China’s hinterlands

by The Editor

Economically and geographically, China exhibits a lot more than it can account for. By all estimates, China features the world’s second largest GDP, which still lags distant eight trillion dollars behind the United States’s fifteen trillion. In eighteen years, the United Nations says India is set to overtake the country in terms of population. As a finding a unified language becomes progressively difficult in India, the Chinese are finding themselves stuck with an archaic and difficult language. The Economist Group’s Intelligent Life magazine asked three students at the Chinese equivalent of Harvard to write, “sneeze,” only to learn that even much of the educated Chinese population now resorts to romanization of their texts. Human-rights problems endure in the republic as North Koreans refugees are sent back to face execution in their homeland, poets are sentenced to seven years in prison for encouraging ‘subversion’ of the government— the same reason that Nobel Peace Prize winner Liu Xiaobo is imprisoned and being prevented from collecting his prize.
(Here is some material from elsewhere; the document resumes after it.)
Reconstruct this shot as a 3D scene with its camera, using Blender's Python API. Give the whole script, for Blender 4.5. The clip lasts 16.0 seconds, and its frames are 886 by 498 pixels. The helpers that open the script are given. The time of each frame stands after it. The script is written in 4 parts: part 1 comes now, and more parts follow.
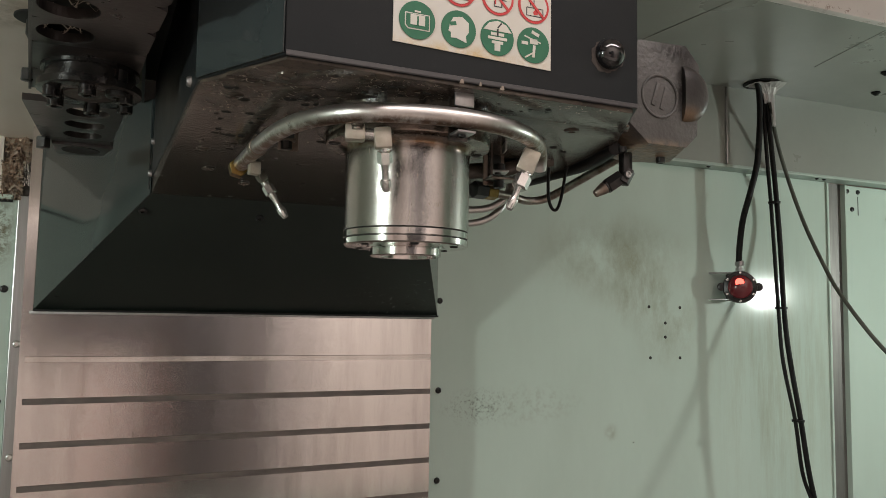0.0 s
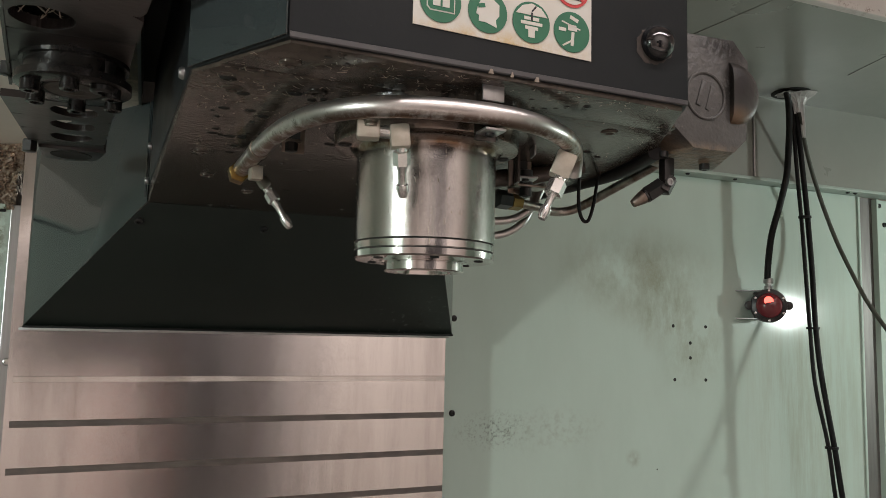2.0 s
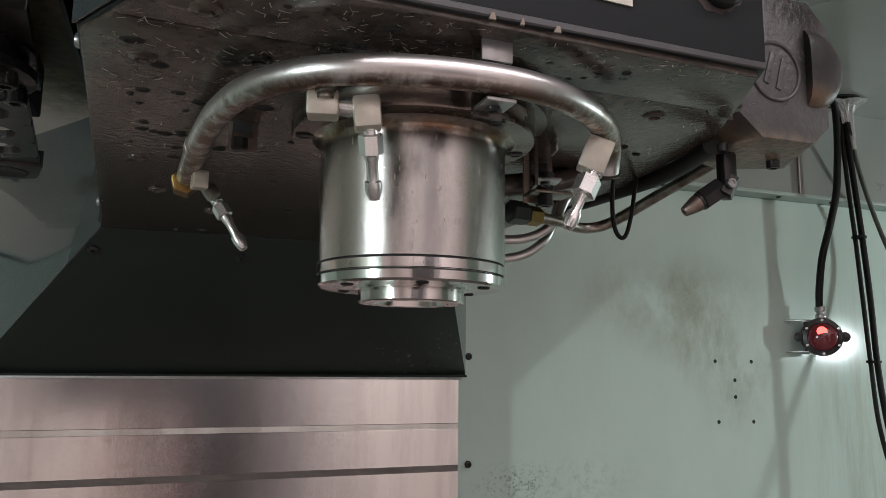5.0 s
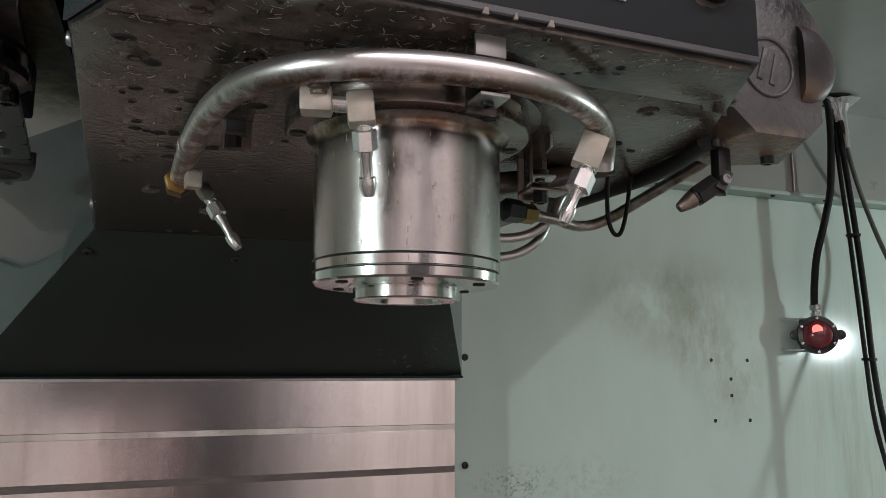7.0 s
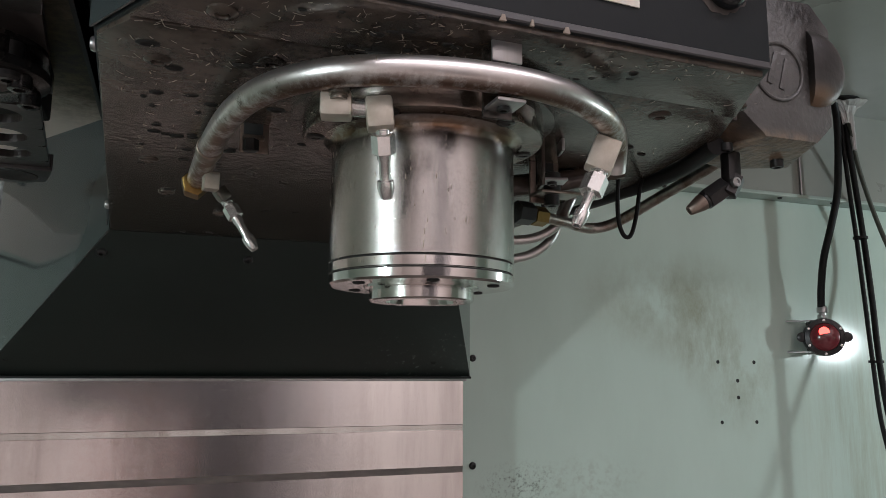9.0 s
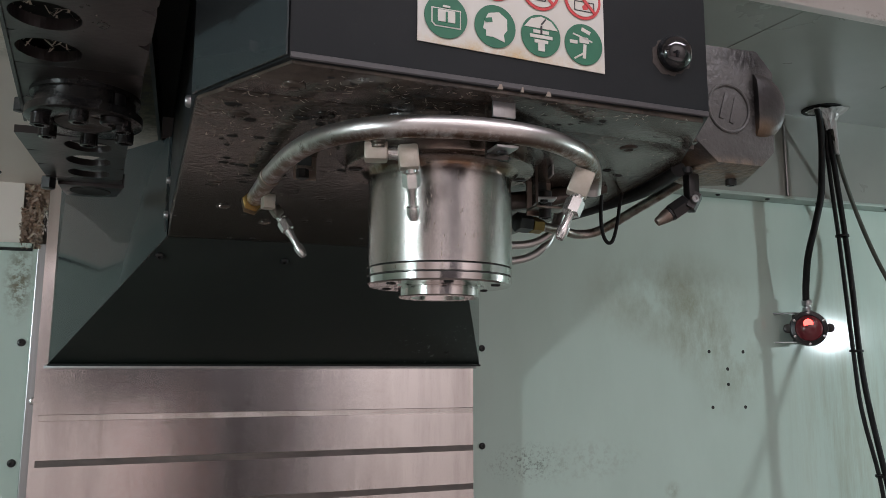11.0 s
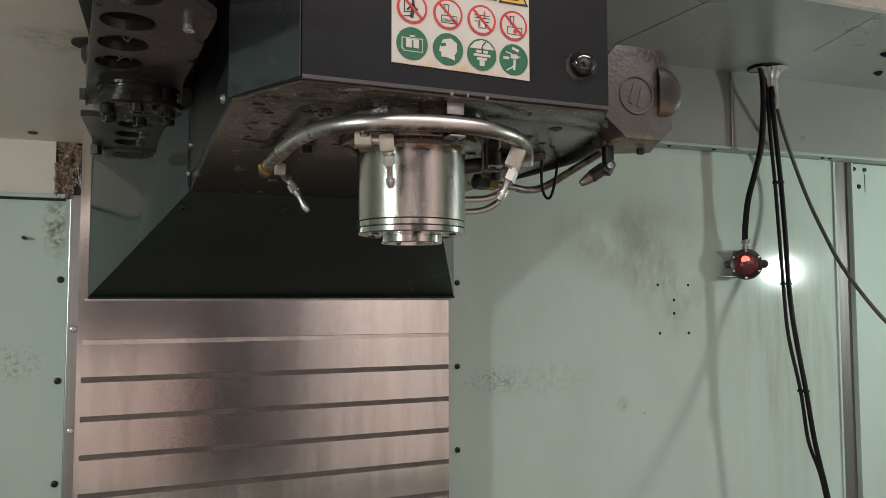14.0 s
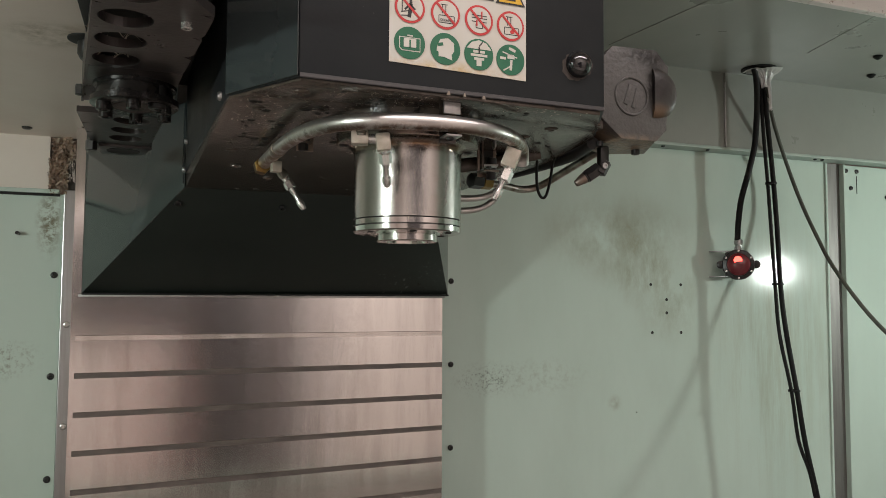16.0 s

The largest catch, however, is how little control the government possesses over much of the geographical landscape. Without the autonomous provinces of Xinjiang, Xizang (Tibet), Guangxi, Nei Mongol, and Ningxia, China becomes a far less geographically intimidating landmass amongst its former communist allies. The blue portions of the country in the map below are self-autonomous regions of the country. While the overlords from Beijing try to engage in the governance of these regions, they are met with resistance and disobedience.
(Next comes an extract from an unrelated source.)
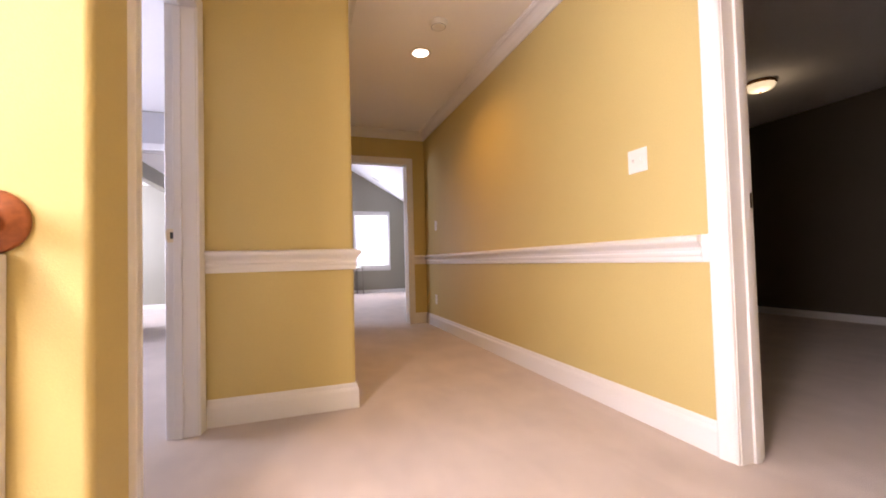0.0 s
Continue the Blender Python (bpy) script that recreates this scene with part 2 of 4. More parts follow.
def painting_mat():
    """Seascape print: pale blue sky, dark trees on one side, brown rocky shore."""
    m = bpy.data.materials.new("seascape_print")
    m.use_nodes = True
    nt = m.node_tree
    b = nt.nodes["Principled BSDF"]
    b.inputs["Roughness"].default_value = 0.4
    tc, sep = nt.nodes.new("ShaderNodeTexCoord"), nt.nodes.new("ShaderNodeSeparateXYZ")
    nt.links.new(tc.outputs["Object"], sep.inputs[0])
    n = nt.nodes.new("ShaderNodeTexNoise")
    n.inputs["Scale"].default_value, n.inputs["Detail"].default_value = 14, 6
    nt.links.new(tc.outputs["Object"], n.inputs["Vector"])
    h = nt.nodes.new("ShaderNodeMath"); h.operation = "MULTIPLY_ADD"
    h.inputs[1].default_value, h.inputs[2].default_value = 0.16, -0.08
    nt.links.new(n.outputs["Fac"], h.inputs[0])
    z = nt.nodes.new("ShaderNodeMath"); z.operation = "ADD"
    slope = nt.nodes.new("ShaderNodeMath"); slope.operation = "MULTIPLY_ADD"
    slope.inputs[1].default_value = 0.28
    nt.links.new(sep.outputs["X"], slope.inputs[0]); nt.links.new(sep.outputs["Z"], slope.inputs[2])
    nt.links.new(slope.outputs[0], z.inputs[0]); nt.links.new(h.outputs[0], z.inputs[1])
    r = nt.nodes.new("ShaderNodeMapRange")
    r.inputs["From Min"].default_value, r.inputs["From Max"].default_value = -0.19, 0.19
    nt.links.new(z.outputs[0], r.inputs["Value"])
    ramp = nt.nodes.new("ShaderNodeValToRGB")
    e = ramp.color_ramp.elements
    e[0].position, e[0].color = 0.0, (0.035, 0.03, 0.03, 1)
    e[1].position, e[1].color = 1.0, (0.17, 0.30, 0.46, 1)
    for p, c in ((0.18, (0.12, 0.085, 0.065, 1)), (0.34, (0.29, 0.22, 0.175, 1)), (0.47, (0.22, 0.18, 0.155, 1)), (0.53, (0.06, 0.08, 0.12, 1)), (0.60, (0.36, 0.46, 0.55, 1)), (0.8, (0.48, 0.55, 0.62, 1))):
        e.new(p).color = c
    nt.links.new(r.outputs[0], ramp.inputs[0])
    # dark trees towards the west side, above the shore
    t = nt.nodes.new("ShaderNodeMath"); t.operation = "MULTIPLY_ADD"
    t.inputs[1].default_value, t.inputs[2].default_value = 0.55, -0.36
    nt.links.new(n.outputs["Fac"], t.inputs[0])
    tx = nt.nodes.new("ShaderNodeMath"); tx.operation = "ADD"
    nt.links.new(sep.outputs["X"], tx.inputs[0]); nt.links.new(t.outputs[0], tx.inputs[1])
    lt = nt.nodes.new("ShaderNodeMath"); lt.operation = "LESS_THAN"; lt.inputs[1].default_value = -0.16
    nt.links.new(tx.outputs[0], lt.inputs[0])
    mix = nt.nodes.new("ShaderNodeMix"); mix.data_type = "RGBA"
    nt.links.new(lt.outputs[0], mix.inputs[0]); nt.links.new(ramp.outputs[0], mix.inputs[6])
    mix.inputs[7].default_value = (0.05, 0.055, 0.05, 1)
    nt.links.new(mix.outputs[2], b.inputs["Base Color"])
    return m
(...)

As the status quo prevails, most administrative regions continue to embrace it. Only Tibet continues to beg for independence, and its people going to extreme lengths to do so. Yet, even at the political extremes, the times are changing. The Fourteenth and current Dalai Lama says that he may be the last. In the same fashion, China’s dominance is taking a heavy toll on its neighbors. In 1997, Hong Kong was returned from Britain as a thriving economy, and two years later the Portuguese turned over Macao. Support for Chinese dependency remains spirited in Taipei, with two-thirds of the population opting to maintain the status quo.
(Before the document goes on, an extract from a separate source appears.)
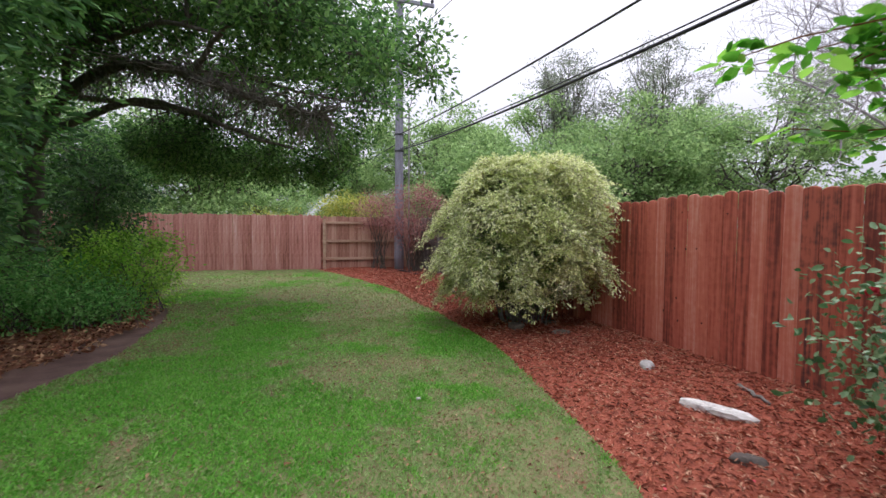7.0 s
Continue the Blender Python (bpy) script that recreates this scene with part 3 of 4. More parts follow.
    for c, rad, n in blobs:
        c = np.array(c)
        d = np.linalg.norm(wood - c, axis=1)
        hub = wood[np.argmin(d)]
        b = bend(hub, c, 0.08, 0.05, 8)
        twigs.append((b - o, np.linspace(0.022, 0.009, 8)))
        for q in clumps(c, rad, n, 0.25):
            st = b[rng.integers(3, 8)] if rng.random() < 0.75 else wood[np.argsort(np.linalg.norm(wood - q, axis=1))[rng.integers(0, 4)]]
            tw = bend(st, q, 0.06, 0.035, 6)
            twigs.append((tw - o, np.linspace(0.009, 0.003, 6)))
            # tufts along the outer half of the twig
            m = 62
            u = 2.2 + 2.8 * rng.random(m) ** 0.7
            j = np.minimum(4, u.astype(int))
            f = tw[j] + (tw[j + 1] - tw[j]) * (u - j)[:, None]
            off = rng.normal(size=(m, 3)) * np.array([0.13, 0.13, 0.085])
            P.append(f + off)
            W.append(off * 3 + rng.normal(size=(m, 3)) * 0.32 + unit(tw[-1] - tw[2]) * 0.2)
            S.append(0.08 * (0.6 + 0.65 * rng.random(m)))
    tagged(tubes("branchwork", twigs, M_BARK, root, 4), kind="stuff")
    leaves("crown", np.concatenate(P) - o, np.concatenate(W), np.concatenate(S), M_OAK, root, 0.46, 0.3, detailed=True)
    # bare dead twigs hang from the long limb
    limb = paths[0]
    hang = []
    for i in range(300):
        s = limb[rng.integers(14, len(limb))]
        e = s + np.array([rng.normal() * 0.16, rng.normal() * 0.22, -rng.random() * 0.42 - 0.08])
        hang.append((bend(s, e, 0.03, 0.02, 7) - o, np.linspace(0.008, 0.003, 7)))
    for i in range(150):
        s = limb[rng.integers(10, len(limb))]
        e = s + np.array([rng.normal() * 0.4, rng.normal() * 0.4, rng.normal() * 0.2 + 0.1])
        hang.append((bend(s, e, 0.05, 0.03, 7) - o, np.linspace(0.012, 0.003, 7)))
    tagged(tubes("dead_twig_tangle", hang, M_TWIG, root, 4, "grey bare dead twigs hanging from a limb"), kind="stuff")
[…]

Even as the country’s aggregate economic power makes an impressive statement, the Chinese GDP per capita pales in comparison to other nations. According to the International Monetary Fund, the United States had a GDP per capita of forty-eight thousand dollars in 2011. China’s average was forty thousand less. Even in Hong Kong, where the per capita GDP is one thousands dollars senior that of the United States, denizens resort to living in ten by ten cages. The problem has been persisting since the climax of the British rule in Hong Kong, but since late, it has progressively become more widespread. On the mainland, economic hardships have lead to the largest migration in history. Farmers previously subsisting through personal sacrifices to earn good wages on the coastline one thousand kilometers away from home are now being urged to migrate back to the countryside. The result, the Economist writes, is a “fast-narrowing wage gap between the coast and the interior.” Undaunted by inhumane working conditions, the struggle for survival perseveres.

Is China able to maintain its global presence with such conditions? One day, reality will check in to the politburo and embassies of the People’s Republic of China, and the country will have to account for what it doesn’t have.